Dalic erred slightly in switching his wingers midway through the first-half. Had Modric freed the both-footed Perisic — rather than Ante Rebic — at the death, Argentina surely would have trooped in a goal down. Instead, the fiery Fiorentina winger, who was exceedingly lucky to survive a red card here, fluffed his lines.

Characteristic brutality aside, Rebic endured an appalling first-half, singlehandedly causing eight turnovers, committing five fouls, and erring to gift Perez Argentina’s only gilt-edged chance of the game. But, later, the 24-year-old did redeem himself somewhat with a technically-perfect opener, as Croatia’s tactic of pressing high at restarts paid an unexpected dividend.

Pressed four-against-three throughout the first-half, as Modric joined the Croat forwards in forcing Willy Caballero and his defence long, Sampaoli’s back-line endured some really hairy moments. Ultimately therefore, Caballero’s miscue, in the process of lofting a suicidal short pass to Gabriel Mercado, was not particularly surprising. Rebic capitalised.

Response

Sampaoli’s stubborn response was incredible. Although three forwards — Gonzalo Higuain, Cristian Pavon and Paulo Dybala — were introduced in installments, the back-three was never jettisoned. As far as anyone could tell, at least; if Argentina were shapeless before the opener, no adjective exists to do justice to the mess that pervaded in its wake.

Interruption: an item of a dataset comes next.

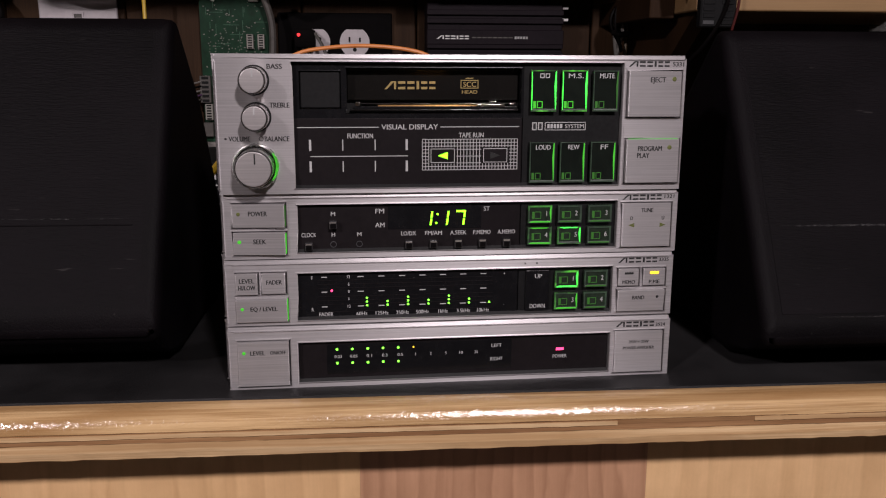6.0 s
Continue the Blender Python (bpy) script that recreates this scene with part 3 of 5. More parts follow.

On occasion, Argentina did exploit space either side of Croatia’s holding midfielder Marcelo Brozovic; particularly behind the more advanced Modric. Perez, who wasn’t even on the plane until Manuel Lanzini’s late injury, twice used that inside-left pocket to thread through-balls — one either side of the break.

Messi, who again cut a peripheral and frustrated figure, couldn’t reach the lofted first. And Higuain cut back the second from the byline, only to see Meza strike straight at Daniel Subasic. That flub would prove to be the only chance Sampaoli’s side fashioned after Rebic’s opener.

Only Croatia looked likely. Substitute Andrej Kramaric wasted several promising counterattacks directed in-behind the ever-advanced Salvio. But, eventually, Modric turned one into a stunner from range. And Rakitic added the gloss in injury-time; from yet another fast-break.

Conclusion

From start to finish, therefore, Argentina were wide open and there for the taking. Sampaoli did it his way, his players looked like strangers in the night, and his goalkeeper did something stupid.

The best is not yet to come. And if this rubbish persists against Nigeria, Messi and co. won’t be flying to the moon; they’ll be flying home.